Студия «Парамаунт» всячески приветствовала многосторонность своей звезды. «Образ Жены» мог сослужить им службу так же, как «образ Мадонны», не повредив амплуа Женщины-загадки. Сила Дитрих была как раз в том, что, какую бы роль она ни решала играть в жизни, это никогда не вредило установившемуся образу обольстительной Роковой Женщины — вот в чем Гарбо не могла с ней сравниться, а, впрочем, даже и не пыталась. Это удивительное хамелеоново свойство играть в жизни, что практически граничило с шизофренией, развело Дитрих с ее главной соперницей. Гарбо была другого ранга, одной-единственной категории — «Божественная». А в котомке у Дитрих теснилось множество трюков.
Мы все поехали встречать моего отца в Пасадену. Он вышел из вагона в белом льняном костюме — лощеный европеец с головы до пят, поцеловал мою мать, которая была, как всегда, в мужском пиджаке, шляпе и при галстуке с единственной уступкой образу Встречающей Мужа Жены: в белой юбке вместо обычных ее брюк. Отец подхватил меня, не охнув, посадил на изгиб руки, другой рукой обнял фон Штернберга за плечи — и так мы позировали прессе для знаменитой впоследствии фотографии, обошедшей мир: «Марлен Дитрих с семьей». Снова сработала директива «Парамаунта» по урезанию меня. Никто не увидел ни как низко свисали мои ноги, ни отчаянного напряжения руки моего отца, удерживающего у бедра мой вес, ни того, что режиссер и его звезда были в одинаковых ботинках.
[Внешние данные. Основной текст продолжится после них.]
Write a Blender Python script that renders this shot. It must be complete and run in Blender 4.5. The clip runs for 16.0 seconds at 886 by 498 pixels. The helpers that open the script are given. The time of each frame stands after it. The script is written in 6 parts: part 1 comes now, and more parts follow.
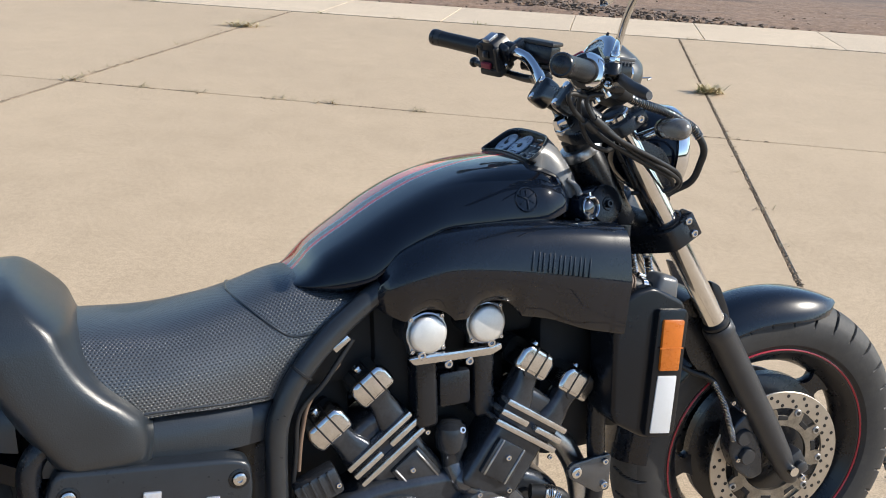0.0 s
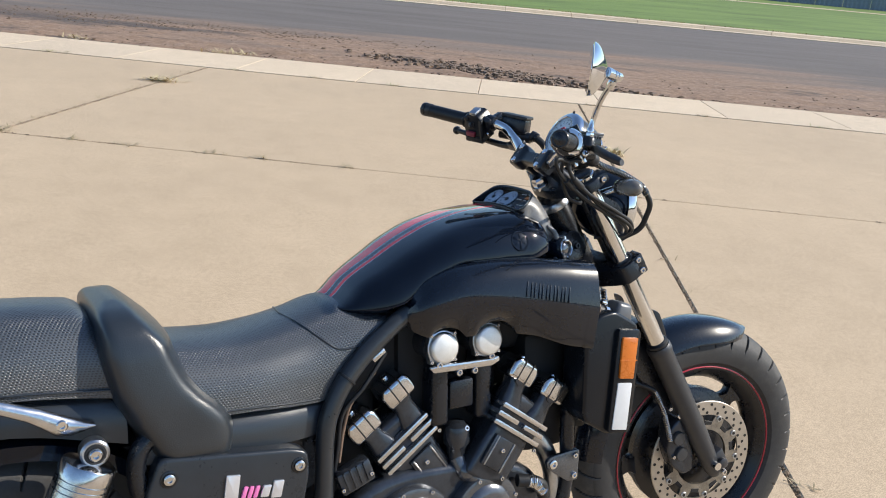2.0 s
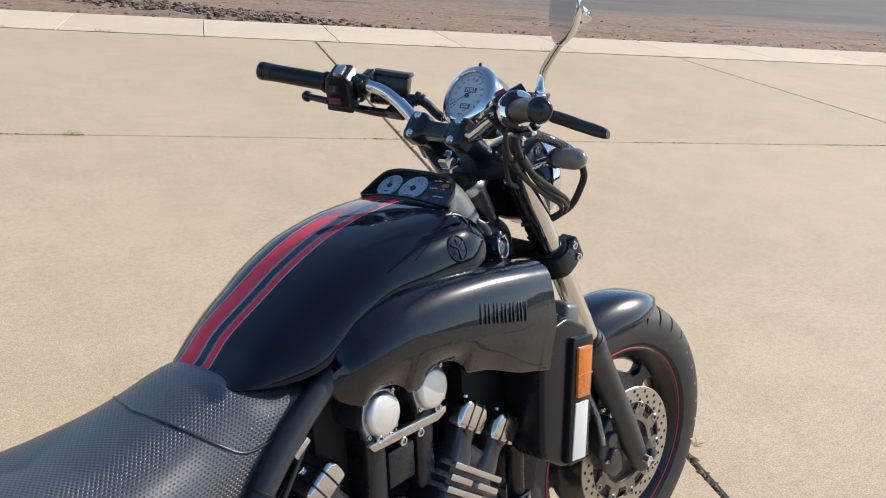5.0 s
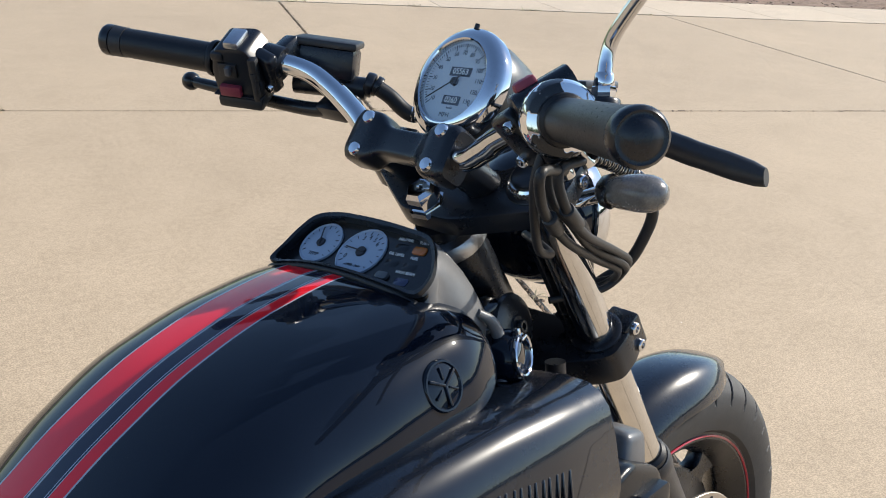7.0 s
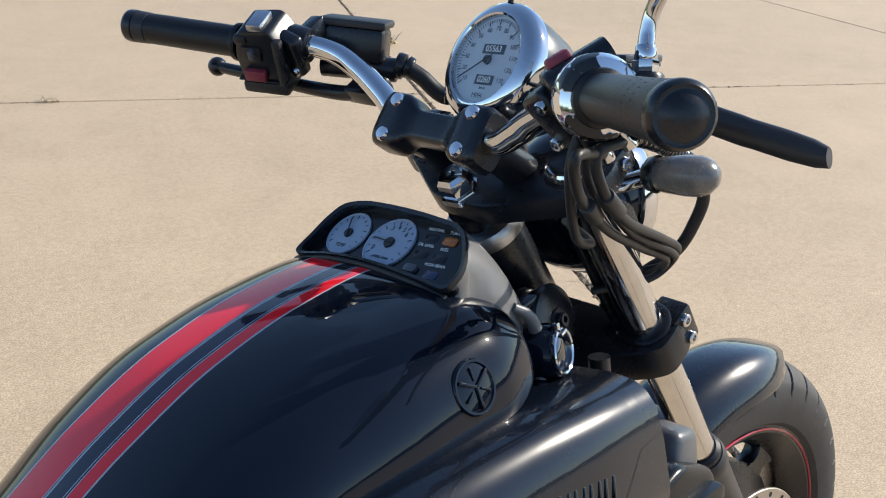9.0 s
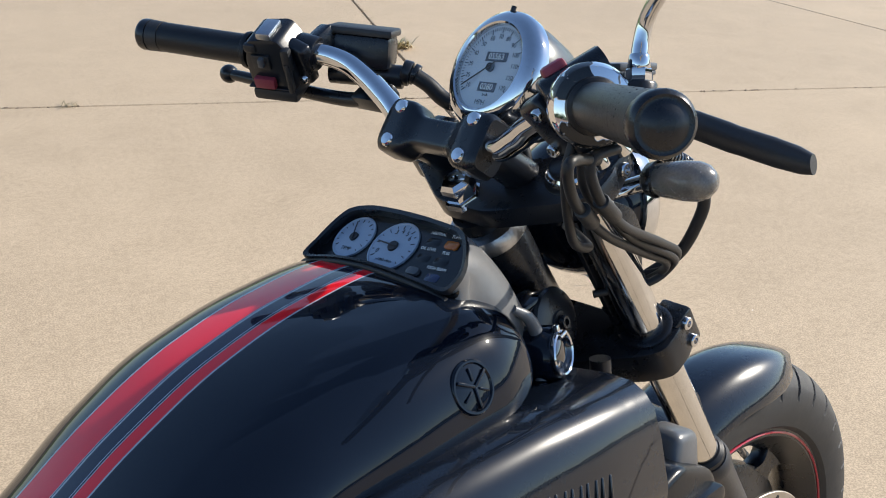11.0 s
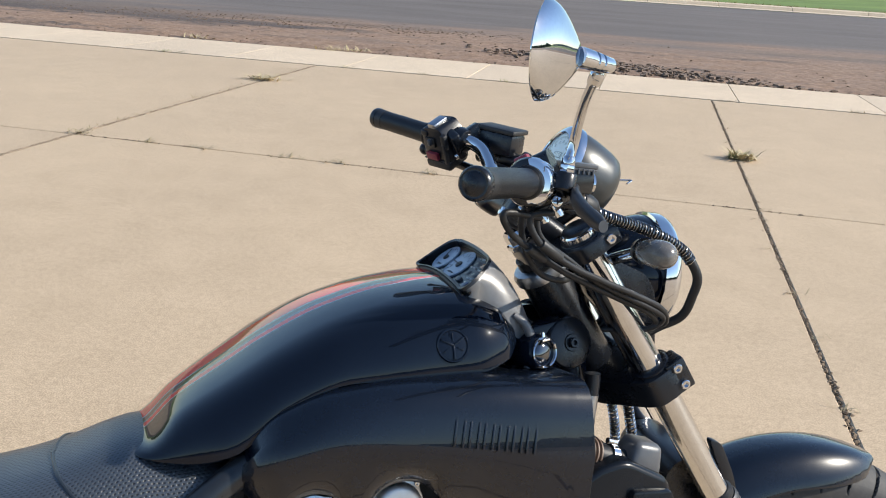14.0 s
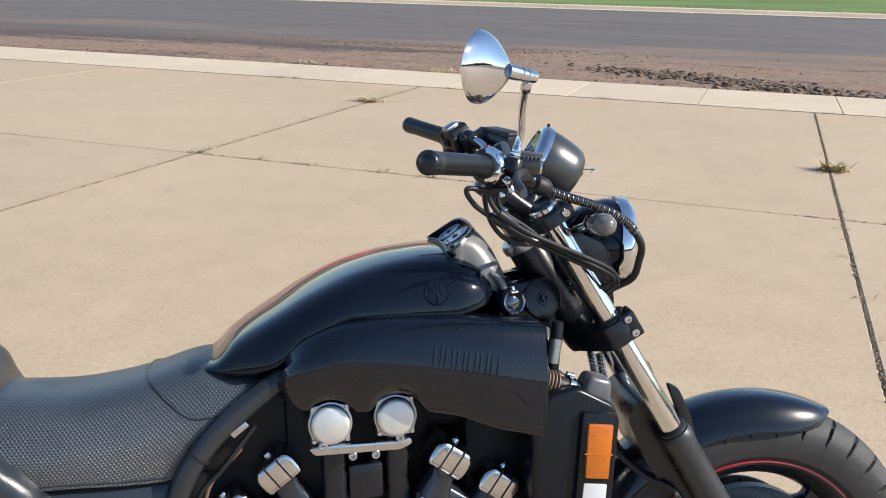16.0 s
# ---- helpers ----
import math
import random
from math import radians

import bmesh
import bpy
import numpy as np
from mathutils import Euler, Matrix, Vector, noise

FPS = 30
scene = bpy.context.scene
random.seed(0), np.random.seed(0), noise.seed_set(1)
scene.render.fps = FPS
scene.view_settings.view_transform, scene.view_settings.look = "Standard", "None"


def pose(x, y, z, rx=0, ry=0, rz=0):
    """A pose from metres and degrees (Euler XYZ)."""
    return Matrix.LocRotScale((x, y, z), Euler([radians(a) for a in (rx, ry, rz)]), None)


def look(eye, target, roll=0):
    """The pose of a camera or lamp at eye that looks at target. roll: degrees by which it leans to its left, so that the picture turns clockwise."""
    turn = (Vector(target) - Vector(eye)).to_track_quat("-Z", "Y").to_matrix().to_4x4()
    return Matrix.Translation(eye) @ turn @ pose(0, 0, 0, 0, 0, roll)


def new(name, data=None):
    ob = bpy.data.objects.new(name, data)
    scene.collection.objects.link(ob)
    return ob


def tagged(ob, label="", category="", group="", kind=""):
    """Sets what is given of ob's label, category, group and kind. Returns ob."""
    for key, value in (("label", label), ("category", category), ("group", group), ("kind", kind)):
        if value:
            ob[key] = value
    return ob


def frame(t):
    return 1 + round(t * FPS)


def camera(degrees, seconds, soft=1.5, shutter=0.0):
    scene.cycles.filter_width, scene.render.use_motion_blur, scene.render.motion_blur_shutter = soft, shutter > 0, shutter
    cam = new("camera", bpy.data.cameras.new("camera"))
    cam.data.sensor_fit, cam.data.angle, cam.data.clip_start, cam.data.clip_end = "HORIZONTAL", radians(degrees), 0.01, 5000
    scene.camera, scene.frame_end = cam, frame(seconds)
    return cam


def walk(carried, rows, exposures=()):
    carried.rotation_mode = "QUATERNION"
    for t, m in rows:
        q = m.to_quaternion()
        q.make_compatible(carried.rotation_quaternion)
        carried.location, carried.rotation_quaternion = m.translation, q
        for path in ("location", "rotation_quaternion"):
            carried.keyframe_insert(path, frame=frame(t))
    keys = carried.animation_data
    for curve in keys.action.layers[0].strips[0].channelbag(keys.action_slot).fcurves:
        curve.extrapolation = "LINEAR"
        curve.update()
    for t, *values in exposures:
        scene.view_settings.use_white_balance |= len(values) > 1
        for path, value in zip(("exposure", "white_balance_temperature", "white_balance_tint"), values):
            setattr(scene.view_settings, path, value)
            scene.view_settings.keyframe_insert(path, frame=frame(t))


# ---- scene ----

Теперь наши разговоры за столом опять завертелись вокруг еды и новостей. Отец рассказал, что самые разные немецкие миллионеры поддерживают какую-то «нацистскую» партию, особенно мистер Гутенберг, босс на «УФА» и один из председателей «Круппа», и еще кто-то по фамилии Тиссен. Завязывались жаркие споры об одном немецком фильме про пансион, где девочки занимались друг с другом такими вещами, о которых нельзя говорить при ребенке. И читала ли моя мать новую книгу Перла Бака под названием «Добрая земля»? На что моя мать ответила вопросом: «Это та, что про Китай?» Когда отец ответил утвердительно, она взорвалась: «Тут Китай, там Китай, все с ума посходили с этим Китаем! Мир кишмя кишит этими косоглазыми! Если я увижу еще хоть одно желтое лицо, меня вырвет!» — И вышла принести моему отцу добавку фаршированной капусты.
Фон Штернберга несколько удручила ее выходка, но мой отец со значением подмигнул ему, и наш коротышка заулыбался, а к тому времени, как моя мать вернулась, они уж увлеклись дискуссией о диффузии света и о ком-то, кто получил за нее Нобелевскую премию.
Явился Шевалье, получил высочайшую похвалу своему камамберу и вмиг стал новым приятелем моего отца. Я так и не поняла, чем они понравились друг другу, но дружили они много лет. Как всегда, когда появлялся Шевалье, все автоматически переключались на французский, так что я извинилась и пошла слушать по радио «настоящий американский язык».